Monsieur le directeur,
D’habitude, quand on écrit à l’administration, on ne nomme pas son interlocuteur, pour la bonne raison qu’on ne le connaît pas. Et puis, surtout, je vais vous dire: on s’en fiche de son nom. Tartempion ou Duchmol, quelle importance? L’administration est une grande machine anonyme, et c’est à une machine qu’on s’adresse, pas à un homme.
Mais là, pour une fois, je vais vous appeler par votre nom, afin qu’on vous connaisse un peu. Finalement, c’est la moindre des politesses. Et puis vous le méritez.
Jusqu’à une date récente, vous étiez, monsieur Arnaud Moumaneix, directeur de la maison d’arrêt de Villefranche-sur-Saône.
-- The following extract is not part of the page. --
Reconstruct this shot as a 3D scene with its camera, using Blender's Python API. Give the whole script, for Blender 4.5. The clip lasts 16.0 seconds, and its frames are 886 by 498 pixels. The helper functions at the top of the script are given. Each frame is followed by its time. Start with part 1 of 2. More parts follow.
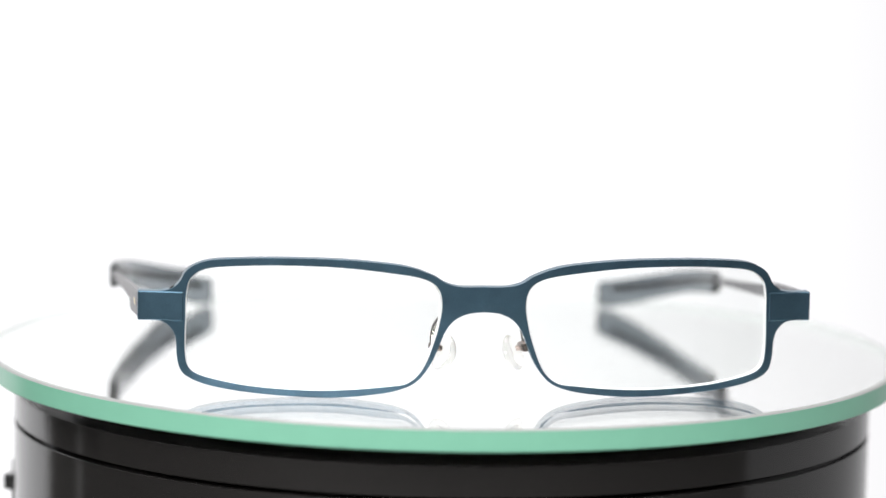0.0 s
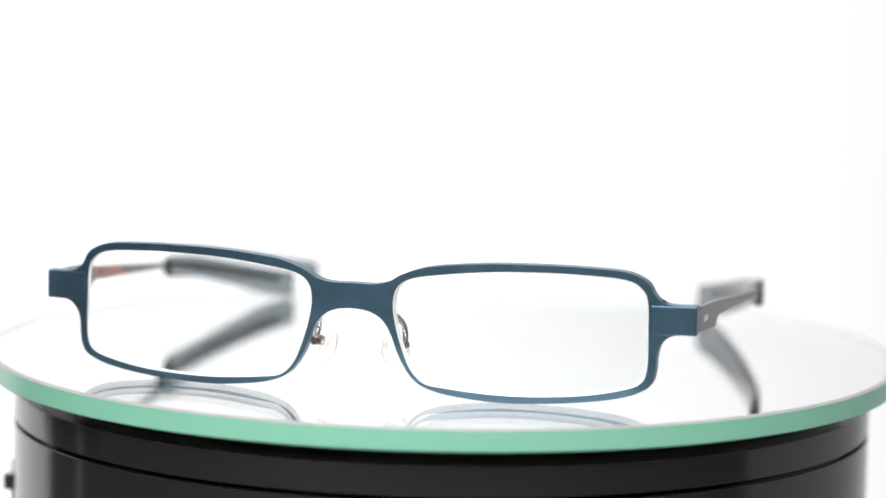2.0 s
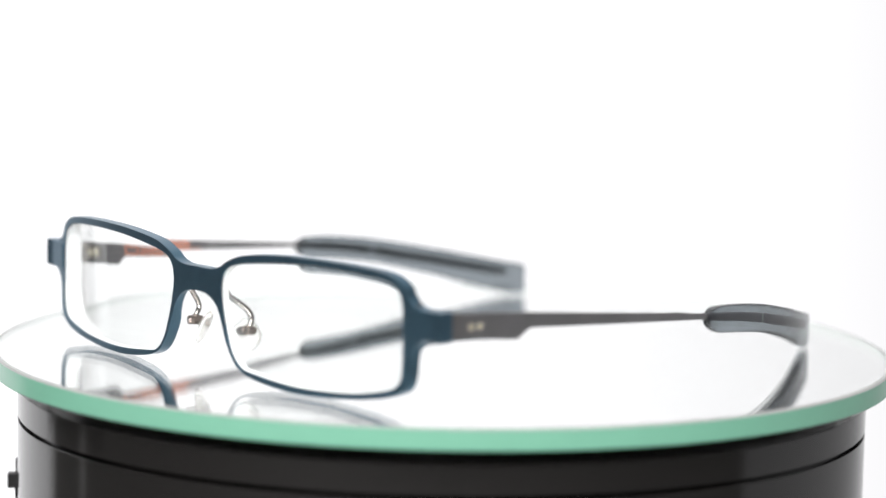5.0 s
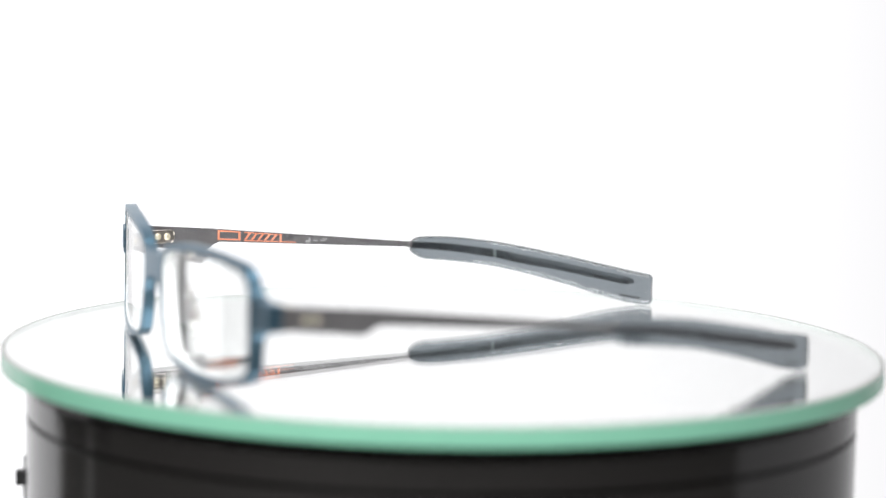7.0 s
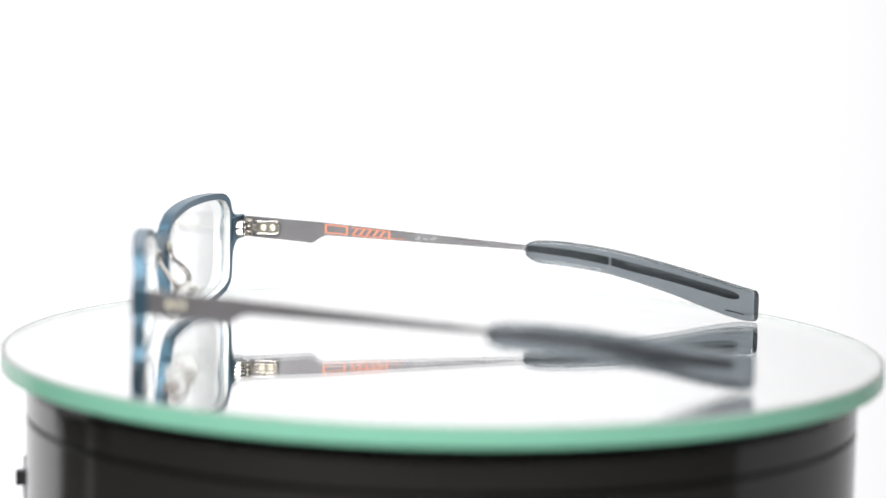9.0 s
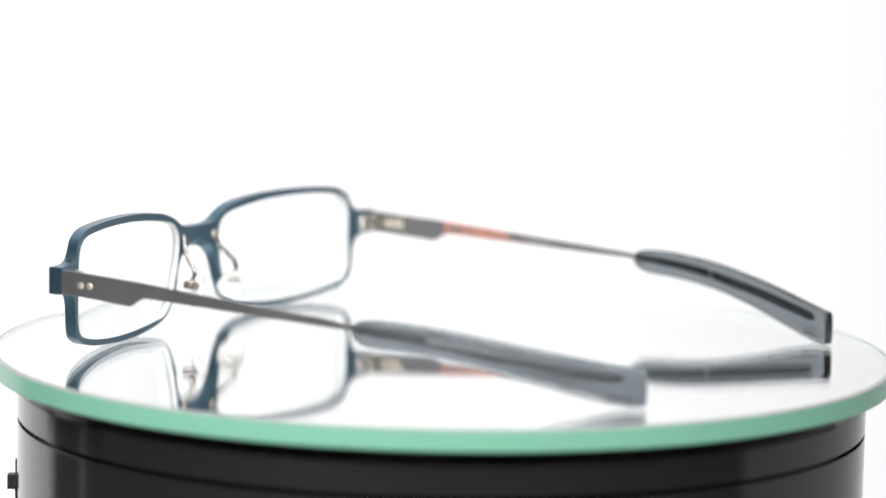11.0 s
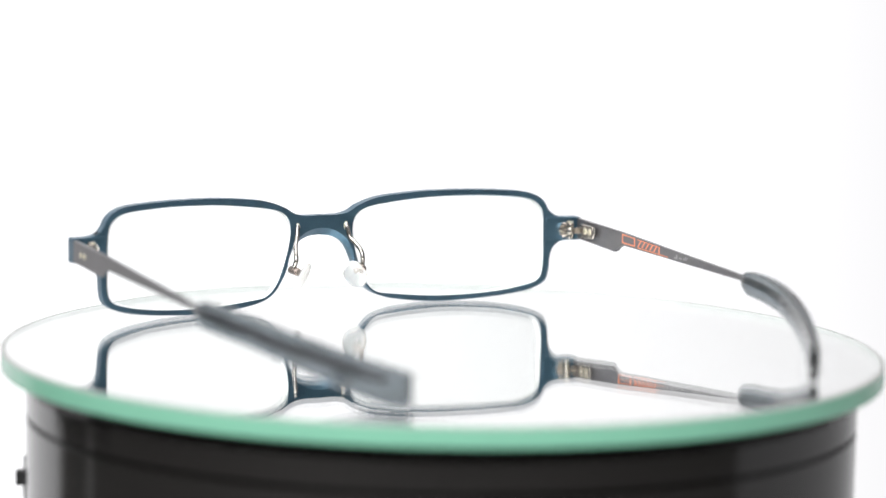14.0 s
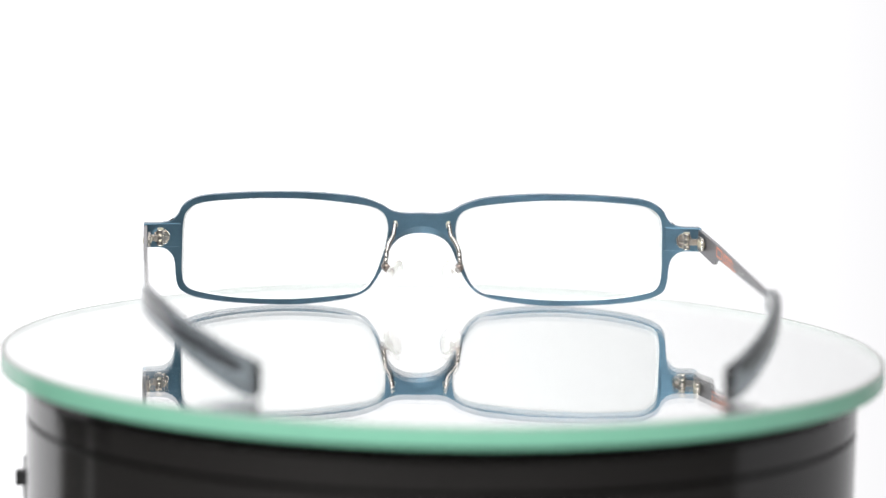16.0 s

D’après ce que j’ai vu sur Internet, vous avez été récemment muté à Toulouse.
Mais c’est à l’ancien directeur de Villefranche que je veux m’adresser.
Vous comptiez parmi vos détenus un certain El Hadj Omar Top.
Oh, ce n’est pas un saint! C’est même, si j’en crois sa biographie édifiante, un voyou de la pire espèce. Un «individu particulièrement dangereux», comme dit la police. Un type de 33 ans, issu des banlieues, fiché au grand banditisme, qui a effectué de nombreux vols à main armée et des braquages sanglants, qui a tiré à la kalachnikov sur des policiers, qui s’est évadé de la prison de Moulins en faisant sauter les bâtiments et en prenant des innocents en otage…
Un pedigree et une enfance de caricature: fils d’un Sénégalais débarqué sans papiers dans les années 70 devenu très vite braqueur, et d’une Italienne dont la famille avait des accointances avec la mafia, ayant grandi dans la cité de La Noue, à Montreuil… Père exécuté de cinq balles de 11.43 par des rivaux, mère à la dérive, pas d’école: on se croirait dans un téléfilm comme il y en a à la pelle…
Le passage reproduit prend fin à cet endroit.